The effect of ionic radius carbon dot on Ti⁴⁺ in lattice parameters of Ba_0.2Sr_0.8TiO₃ thin films

¹ Doctoral Program, Department of Physics, IPB University, Bogor, Indonesia
² Research Center for Climate and Atmosphere, National Research and Innovation Agency (BRIN), Bandung, Indonesia
³ Computer Engineering Technology, IPB University Vocational School, Bogor, Indonesia
⁴ Physics Education, Universitas Muhammadiyah Prof.
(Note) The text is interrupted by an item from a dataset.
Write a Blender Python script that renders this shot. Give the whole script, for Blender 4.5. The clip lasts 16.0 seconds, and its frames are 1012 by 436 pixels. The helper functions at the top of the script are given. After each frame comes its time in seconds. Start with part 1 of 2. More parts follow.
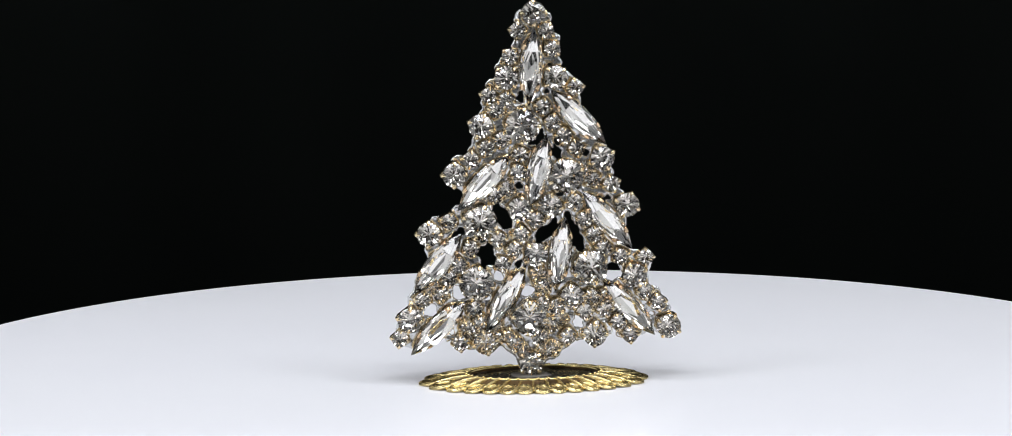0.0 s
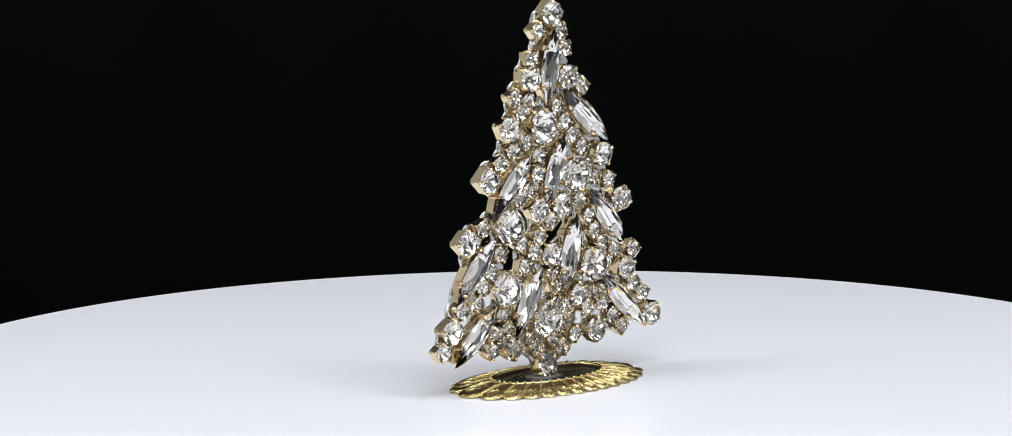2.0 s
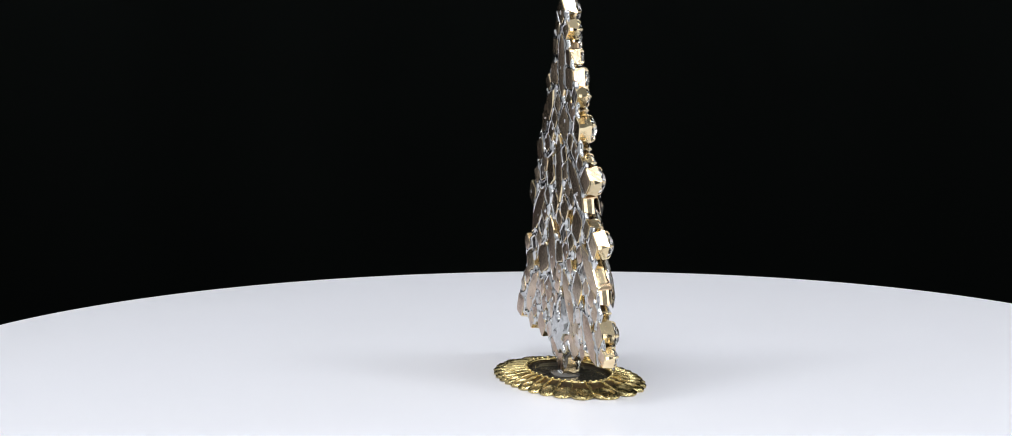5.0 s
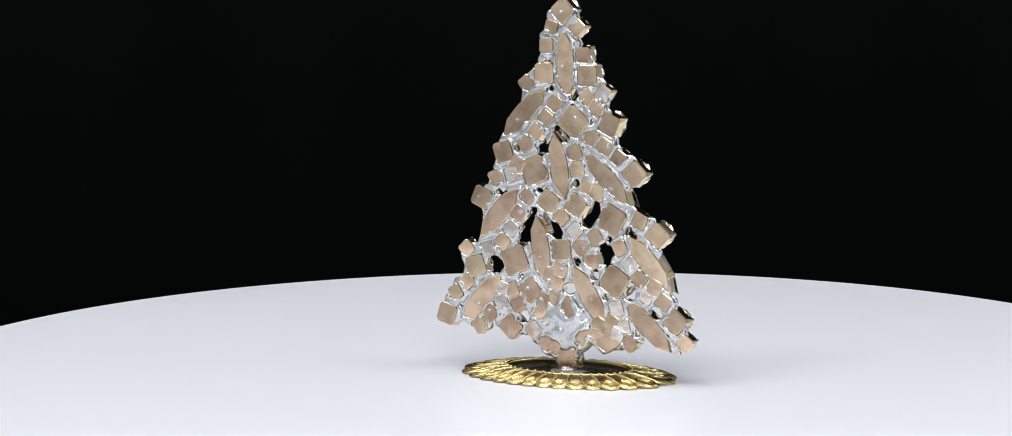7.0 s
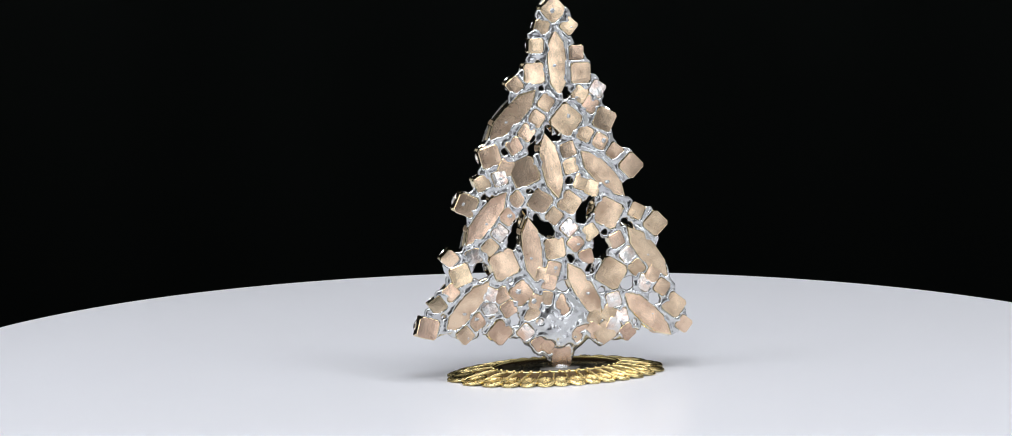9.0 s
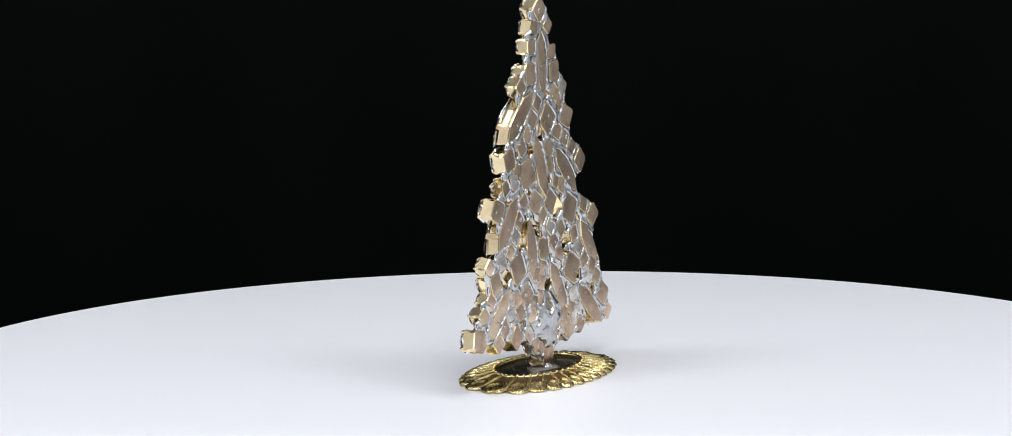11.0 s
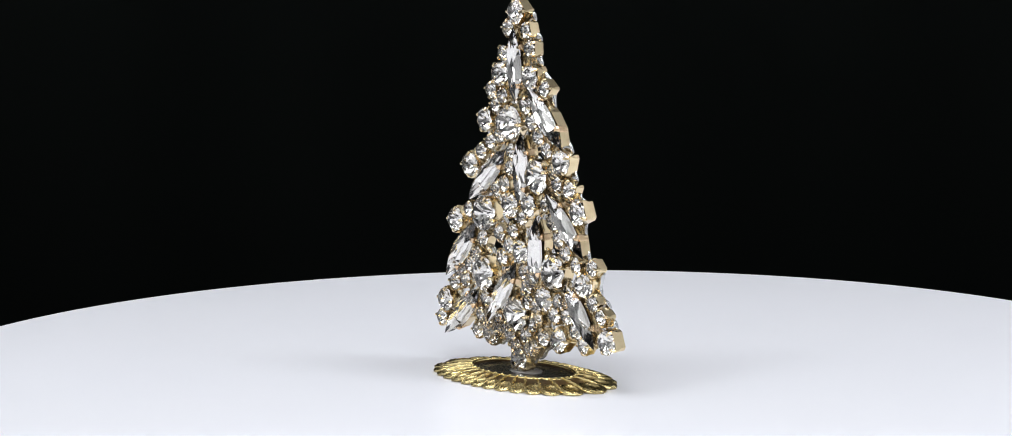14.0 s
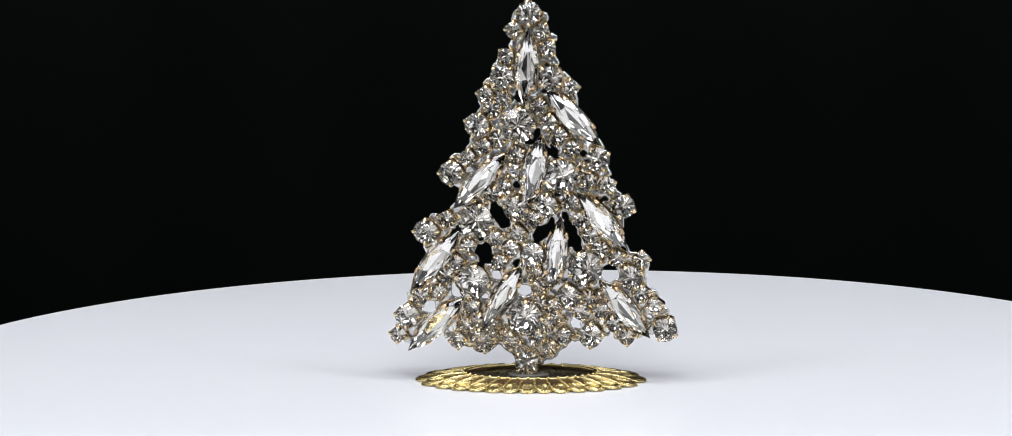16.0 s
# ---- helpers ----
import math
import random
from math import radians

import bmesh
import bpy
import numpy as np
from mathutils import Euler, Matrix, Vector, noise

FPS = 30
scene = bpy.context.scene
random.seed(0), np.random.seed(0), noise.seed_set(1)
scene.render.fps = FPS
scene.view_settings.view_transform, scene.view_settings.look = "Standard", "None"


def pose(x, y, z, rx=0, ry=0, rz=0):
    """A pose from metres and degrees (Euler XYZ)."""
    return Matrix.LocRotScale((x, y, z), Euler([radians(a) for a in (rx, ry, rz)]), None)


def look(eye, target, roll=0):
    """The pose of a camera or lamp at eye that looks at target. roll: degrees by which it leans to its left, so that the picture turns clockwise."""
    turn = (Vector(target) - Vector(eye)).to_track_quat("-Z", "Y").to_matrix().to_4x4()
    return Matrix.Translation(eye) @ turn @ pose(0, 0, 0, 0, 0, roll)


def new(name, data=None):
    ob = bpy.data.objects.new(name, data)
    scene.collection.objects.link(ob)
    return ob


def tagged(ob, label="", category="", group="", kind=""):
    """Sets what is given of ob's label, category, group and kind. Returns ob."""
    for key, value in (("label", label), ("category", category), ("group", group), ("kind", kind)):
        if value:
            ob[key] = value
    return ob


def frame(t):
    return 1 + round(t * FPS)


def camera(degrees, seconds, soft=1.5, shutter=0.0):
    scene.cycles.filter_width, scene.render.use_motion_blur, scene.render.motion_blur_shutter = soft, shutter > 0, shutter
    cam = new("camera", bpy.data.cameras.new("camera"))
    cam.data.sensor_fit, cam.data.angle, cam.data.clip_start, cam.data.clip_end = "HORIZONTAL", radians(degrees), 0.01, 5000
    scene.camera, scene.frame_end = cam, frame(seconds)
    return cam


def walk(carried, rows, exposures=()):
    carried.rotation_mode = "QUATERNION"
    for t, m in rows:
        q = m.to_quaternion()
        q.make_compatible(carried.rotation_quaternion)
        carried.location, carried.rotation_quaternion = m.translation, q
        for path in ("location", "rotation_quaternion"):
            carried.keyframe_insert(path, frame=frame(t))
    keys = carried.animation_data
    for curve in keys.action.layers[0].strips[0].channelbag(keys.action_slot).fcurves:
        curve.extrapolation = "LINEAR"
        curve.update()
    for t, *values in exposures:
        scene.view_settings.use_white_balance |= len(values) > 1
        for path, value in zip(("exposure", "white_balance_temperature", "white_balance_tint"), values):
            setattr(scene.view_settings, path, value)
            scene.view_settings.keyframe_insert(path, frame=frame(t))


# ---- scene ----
MM = 0.001


# ---------------------------------------------------------------- camera
cam = camera(17.8, 16.0, soft=0.95)
EYE = (0.0, -0.62750, 0.12091)
PAN, TILT, ROLL = radians(-0.720), radians(-8.071), -0.501
AIM = (EYE[0] + math.sin(PAN) * math.cos(TILT), EYE[1] + math.cos(PAN) * math.cos(TILT), EYE[2] + math.sin(TILT))
walk(cam, [(0.0, look(EYE, AIM, ROLL)), (16.0, look(EYE, AIM, ROLL))], [(0.0, 0.0), (4.2, 0.0), (6.4, 0.0), (7.0, -0.04), (7.5, -0.14), (8.0, -0.15), (8.5, -0.08), (9.2, -0.22), (11.3, 0.04), (12.5, 0.04), (16.0, 0.0)])


# ---------------------------------------------------------------- light
world = bpy.data.worlds.new("dark_studio")
scene.world = world
world.use_nodes = True
world.node_tree.nodes["Background"].inputs[0].default_value = (0.5, 0.56, 0.55, 1)
world.node_tree.nodes["Background"].inputs[1].default_value = 0.004


def softbox(name, eye, target, wide, high, watts, colour):
    """A studio light panel."""
    data = bpy.data.lights.new(name, "AREA")
    data.shape, data.size, data.size_y = "RECTANGLE", wide, high
    data.energy, data.color = watts, colour
    ob = new(name, data)
    ob.matrix_basis = look(eye, target)
    return ob


COOL = (0.917, 0.94, 1.0)
softbox("led_panel_side", (-0.24, -0.10, 0.56), (-0.05, -0.02, 0.0), 0.12, 0.46, 1.70, COOL)
softbox("led_panel_side", (0.24, -0.10, 0.56), (0.05, -0.02, 0.0), 0.12, 0.46, 1.70, COOL)
softbox("led_panel_front", (0.0, -0.36, 0.57), (0, -0.05, 0.0), 0.40, 0.10, 2.2, COOL)
softbox("led_strip_corner", (-0.335, -0.512, 0.085), (0, 0, 0.04), 0.11, 0.33, 0.52, COOL)
softbox("led_strip_corner", (0.345, -0.505, 0.085), (0, 0, 0.04), 0.11, 0.33, 0.44, COOL)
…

DR. HAMKA, Jakarta, Indonesia
⁵ Research Center for Sustainable Production System and Life Cycle Assessment, National Research and Innovation Agency (BRIN), Tangerang Selatan, Indonesia
⁶ Department of Chemistry, Faculty of Mathematics and Natural Sciences, IPB University, Bogor, Indonesia
⁷ Organic Electronics Research Center, Ming Chi University of Technology, New Taipei City, 243303, Taiwan
⁸ Department of Physics, Faculty of Mathematics and Natural Sciences, IPB University, Bogor, Indonesia

^* Corresponding author: ahmadripai@apps.ipb.ac.id

Abstract

Barium Strontium Titanate (Ba₀.₂Sr₀.₈TiO₃) thin films doped with carbon dots at varying concentrations (0%, 2%, 4%, and 6%) were successfully synthesized using the Chemical Solution Deposition (CSD) method. The films were deposited on p-type (100) silicon substrates via spin coating at 8000 rpm, followed by annealing at 850 °C for 8 hours. Structural characterization using X-ray Diffraction (XRD) confirmed a cubic lattice structure for all samples, with lattice parameters (a = b = c) measured as 3.306 Å, 3.324 Å, 3.336 Å, and 3.311 Å for the 0%, 2%, 4%, and 6% doping levels. The observed increase in lattice parameters with higher carbon dot concentrations is attributed to the larger ionic radius of carbon dots (10 Å) compared to Ti⁴⁺ (0.61 Å). These results indicate that carbon dot incorporation modulates the structural properties of Ba₀.₂Sr₀.₈TiO₃ films, which could have significant implications for their functional applications.